Debriefings of captured militants suggest that there are about 100 Saudi members of Al Qaeda in Iran, Alani said.
In another sign that the government is stepping up its vigilance against extremists, the Saudi Gazette reported on a major security sweep Tuesday in the town of Buraida, north of Riyadh.
Buraida is the home town of many Al Qaeda members, including Al Qarawi. It is not known if the two-hour operation, that included helicopters, led to the arrest of any militants.
Most counter-terrorism experts say that Saudi Arabia has successfully broken the back of Al Qaeda's underground networks inside the kingdom over the past five years.
Part of its success is due to the wide net of arrests that has filled Saudi prisons with more than 3,000 detainees for alleged involvement in extremist activities.
Nearly 1,000 of those have been formally charge and their trials are to begin sometime this year, officials have said.
The news that possibly up to 17 former Guantanamo residents have allegedly reverted to extremist activities underscores the risk in releasing the camp's detainees, who include 13 Saudis.
In one of his first acts, Obama has ordered Guantanamo closed within a year.

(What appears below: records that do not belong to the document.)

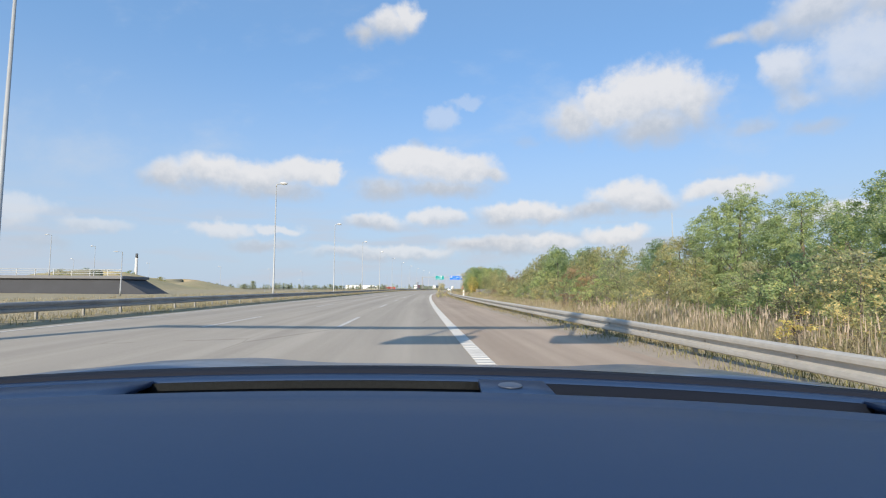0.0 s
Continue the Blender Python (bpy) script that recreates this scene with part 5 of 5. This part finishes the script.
def car(m, paint, L, wid, H, sections, wheels, label, name="car", r=0.33, rear=None, glass=None):
    """A car lofted from sections along its length (rear at y=0). Each section: y, sill z, belt z, top z, half width at belt, half width at roof."""
    c = thing(name, label, name, m)
    lib = np.array(sections, dtype=float)

    def sec(y):
        return [float(np.interp(y, lib[:, 0], lib[:, i])) for i in range(1, 6)]

    def ring(y):
        zs, zb, zt, wb, wr = sec(y)
        cab = max(zt - zb, 0.0)
        hw = wb if cab > 0.03 else wb * 0.96
        pts = [(hw * 0.8, zs), (hw * 0.95, zs + 0.05), (hw * 0.995, zs + (zb - zs) * 0.35), (hw, zs + (zb - zs) * 0.62), (hw * 0.985, zb - 0.05), (hw * 0.955, zb)]
        pts += [(wr + (hw * 0.94 - wr) * 0.5, zb + cab * 0.5), (wr, zb + cab * 0.86), (wr * 0.86, zb + cab * 0.975), (wr * 0.45, zt + 0.012), (0.0, zt + 0.018)]
        return pts

    ys = sorted(set(list(lib[:, 0]) + list(np.linspace(0, L, 44))))
    verts, faces = [], []
    n = None
    for y in ys:
        half = ring(y)
        full = half + [(-x, z) for x, z in reversed(half[:-1])]
        n = len(full)
        verts += [(x, y, z) for x, z in full]
    for j in range(len(ys) - 1):
        for i in range(n - 1):
            a = j * n + i
            faces.append((a, a + 1, a + 1 + n, a + n))
        faces.append((j * n + n - 1, j * n, j * n + n, j * n + n + n - 1))
    faces.append(tuple(range(n)))
    faces.append(tuple(reversed(range((len(ys) - 1) * n, len(ys) * n))))
    bm = bmesh.new()
    bv = [bm.verts.new(v) for v in verts]
    for f in faces:
        bm.faces.new([bv[i] for i in f])
    part("body", bm, paint, c, smooth=True)

    def patch(nm, y0, y1, f0, f1, mat, side, lift=0.006, inset=(0.0, 0.0), parent=None, cols=10):
        """A panel on the body between two lengths and two heights of the section line (0 sill .. 10 roof centre)."""
        vs, fs = [], []
        k = 7
        for i in range(cols + 1):
            t = i / cols
            for j in range(k):
                u = j / (k - 1)
                y = (y0 + inset[0] * u) + ((y1 - inset[1] * u) - (y0 + inset[0] * u)) * t
                p = ring(y)
                f = f0 + (f1 - f0) * u
                a = min(int(f), 9)
                x = p[a][0] + (p[a + 1][0] - p[a][0]) * (f - a)
                z = p[a][1] + (p[a + 1][1] - p[a][1]) * (f - a)
                vs.append((side * (x + lift), y, z + lift * 0.5))
        for i in range(cols):
            for j in range(k - 1):
                a = i * k + j
                fs.append((a, a + 1, a + 1 + k, a + k))
        return mesh_object(nm, vs, fs, mat, parent or c, smooth=True)

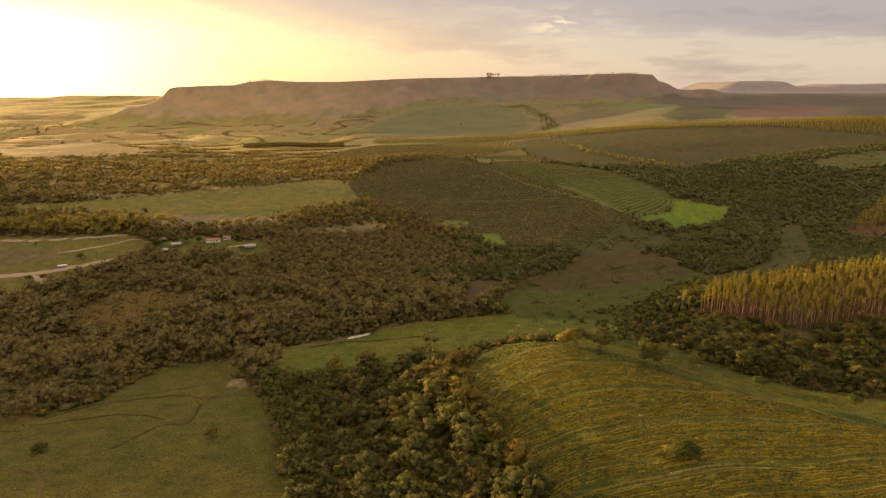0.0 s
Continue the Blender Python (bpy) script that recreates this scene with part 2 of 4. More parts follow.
def mesa_height(x, y, ground):
    """A long table mountain: a flat top, a short cliff and a concave foot."""
    brow = 2950 + 50 * np.sin(x / 170) + 30 * np.sin(x / 71 + 1) + 60 * np.sin(x / 520 + 2)
    top = np.interp(x, [-1300, -1210, -990, -925, -860, -760, -520, -60, 200, 560, 860, 960], [166, 175, 183, 199, 207, 198, 198, 216, 221, 227, 235, 230])
    ends = np.maximum(-1275 - x, x - 965 - 0.03 * (y - 2950))
    d = np.maximum(np.maximum(brow - y, ends), 0) + np.where((brow - y > 0) & (ends > 0), 0.4 * np.minimum(np.maximum(brow - y, 0), np.maximum(ends, 0)), 0)
    gully = (13 * waves(x, y * 0.25, 330, 63) + 7 * np.sin(x / 47 + 0.6 * np.sin(x / 23))) * ramp(d, 10, 110) * (1 - ramp(d, 220, 480))
    wide = np.interp(x, [-1500, -900, 0, 960, 1060, 1300], [420, 480, 430, 340, 560, 600])
    drop = 0.17 * ramp(d, 0, 30) + 0.83 * (1 - (1 - np.clip(d / wide, 0, 1)) ** 2.1)
    back = ramp(y, 2300, 2500)
    return ground + np.maximum(top - ground, 0) * (1 - drop) * back + gully * back


def land(x, y):
    """The ground's height at x, y (arrays)."""
    x, y = np.asarray(x, float), np.asarray(y, float)
    near = np.interp(y, [-200, 100, 200, 300, 400, 480, 560, 640, 760, 900, 1050, 1300], [20, 16, 14, 6, -3, 0, 8, 18, 36, 48, 50, 55])
    for hx, hy, r, h in HILLS + SWELLS:
        near = near + h * np.exp(-((x - hx) ** 2 + (y - hy) ** 2) / (2 * r * r))
    u = x / np.maximum(y, 900)
    left = np.interp(y, [1100, 1300, 1600, 2000, 2400, 3300, 4600], [40, 38, 20, 0, 10, 53, 95])
    mid = np.interp(y, [1100, 1300, 1600, 2000, 2200, 2500, 2800], [50, 50, 30, 35, 55, 88, 112])
    right = np.interp(y, [1100, 1300, 1800, 2500, 4500], [75, 80, 103, 118, 150])
    far = np.where(u < 0.05, left + (mid - left) * ramp(u, -0.3, 0.05), mid + (right - mid) * ramp(u, 0.05, 0.4))
    far = far + 7 * waves(x, y, 900, 1) + 3 * waves(x, y, 330, 2)
    # long folds and hollows in the rolling country before the table mountain
    far = far + (11 * waves(x, y * 1.35, 620, 61) + 5 * waves(x, y * 1.2, 270, 62)) * ramp(y + 0 * x, 1350, 1650) * (1 - ramp(y + 0 * x, 2700, 3300)) * (1 - ramp(u, -0.16, 0.02))
    h = near + (far - near) * ramp(y + 0 * x, 1080, 1330)
    # the long ridge with the plantation on it
    s = (x + 160) / 1010
    crest = np.interp(x, [-300, -160, 150, 420, 811, 890, 950, 1000, 1150], [24, 37, 54, 81, 105, 106, 92, 80, 60])
    away = (y - (1525 - 265 * s)) * 0.967
    h = h + (crest - h) * np.exp(-(away / np.where(away < 0, 150, 110)) ** 2) * ramp(x, -420, -150) * (1 - ramp(x, 1000, 1350))
    h = mesa_height(x, y, h)
    # low hills on the horizon
    h = h + 25 * np.exp(-((y - 4500) / 350) ** 2) * np.exp(-((x + 2300) / 900) ** 2)
    table = ramp(x, 1860, 2120) * (1 - ramp(x, 2420, 2620)) * 66 + ramp(x, 2600, 2860) * 48
    h = h + table * ramp(y, 4350, 4520)
    return h + (0.5 * waves(x, y, 45, 3) + 0.25 * waves(x, y, 17, 4)) * (1 - ramp(y, 900, 1500))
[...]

Of its 245 inmates, 94 Yemenis make up the single largest group.
The Saudi returnees' relapse is also a blow to Saudi Arabia's widely praised rehabilitation program for jailed militants, which was mandatory for all ex-Guantanamo inmates.
It involves intensive psychological and religious counseling aimed at discrediting Al Qaeda's radical ideology, as well as cash incentives, and help finding jobs, in order to smooth ex-militants' reintegration into Saudi society.